--- begin ---

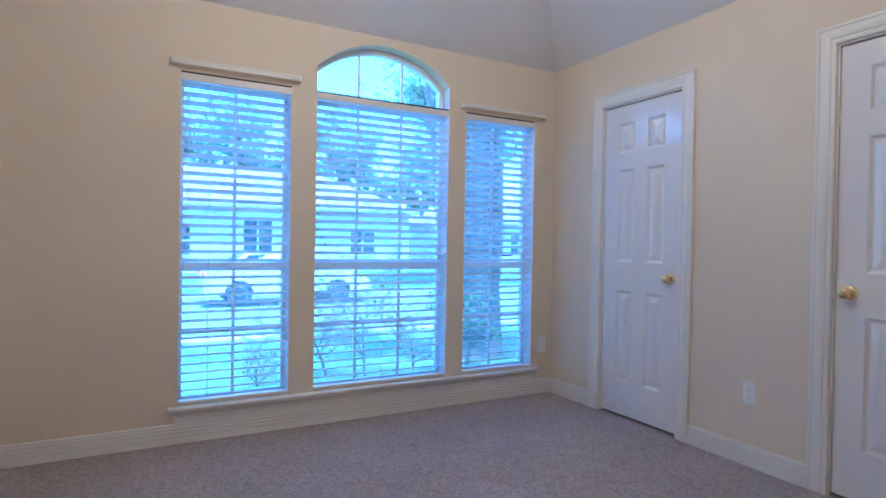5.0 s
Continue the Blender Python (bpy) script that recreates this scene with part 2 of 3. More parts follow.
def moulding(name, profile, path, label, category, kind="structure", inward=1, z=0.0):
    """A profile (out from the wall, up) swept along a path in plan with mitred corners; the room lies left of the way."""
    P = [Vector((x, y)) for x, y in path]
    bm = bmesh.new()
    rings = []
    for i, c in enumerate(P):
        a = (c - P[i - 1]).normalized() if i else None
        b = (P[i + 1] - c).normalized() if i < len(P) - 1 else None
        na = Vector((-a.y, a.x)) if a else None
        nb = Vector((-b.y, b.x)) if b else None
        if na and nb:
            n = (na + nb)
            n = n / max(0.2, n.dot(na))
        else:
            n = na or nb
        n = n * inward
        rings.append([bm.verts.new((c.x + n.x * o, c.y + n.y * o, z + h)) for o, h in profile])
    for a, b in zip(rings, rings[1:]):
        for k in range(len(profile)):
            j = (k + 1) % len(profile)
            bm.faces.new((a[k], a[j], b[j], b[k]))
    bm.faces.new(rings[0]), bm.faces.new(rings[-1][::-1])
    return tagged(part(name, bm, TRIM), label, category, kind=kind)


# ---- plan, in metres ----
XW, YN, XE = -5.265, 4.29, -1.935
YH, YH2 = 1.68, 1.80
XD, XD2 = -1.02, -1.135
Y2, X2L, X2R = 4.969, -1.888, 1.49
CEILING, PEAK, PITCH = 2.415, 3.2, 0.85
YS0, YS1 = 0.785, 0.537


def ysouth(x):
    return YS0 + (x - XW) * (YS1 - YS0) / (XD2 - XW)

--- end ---

Task to carry out:
Extract, word for word, every line beginning with the one that holds "Continue the Blender" and concluding with the one that holds "return tagged(part(name, bm, TRIM), label, category, kind=kind)". Include both of those lines.

Solved exercise:
Continue the Blender Python (bpy) script that recreates this scene with part 2 of 3. More parts follow.
def moulding(name, profile, path, label, category, kind="structure", inward=1, z=0.0):
    """A profile (out from the wall, up) swept along a path in plan with mitred corners; the room lies left of the way."""
    P = [Vector((x, y)) for x, y in path]
    bm = bmesh.new()
    rings = []
    for i, c in enumerate(P):
        a = (c - P[i - 1]).normalized() if i else None
        b = (P[i + 1] - c).normalized() if i < len(P) - 1 else None
        na = Vector((-a.y, a.x)) if a else None
        nb = Vector((-b.y, b.x)) if b else None
        if na and nb:
            n = (na + nb)
            n = n / max(0.2, n.dot(na))
        else:
            n = na or nb
        n = n * inward
        rings.append([bm.verts.new((c.x + n.x * o, c.y + n.y * o, z + h)) for o, h in profile])
    for a, b in zip(rings, rings[1:]):
        for k in range(len(profile)):
            j = (k + 1) % len(profile)
            bm.faces.new((a[k], a[j], b[j], b[k]))
    bm.faces.new(rings[0]), bm.faces.new(rings[-1][::-1])
    return tagged(part(name, bm, TRIM), label, category, kind=kind)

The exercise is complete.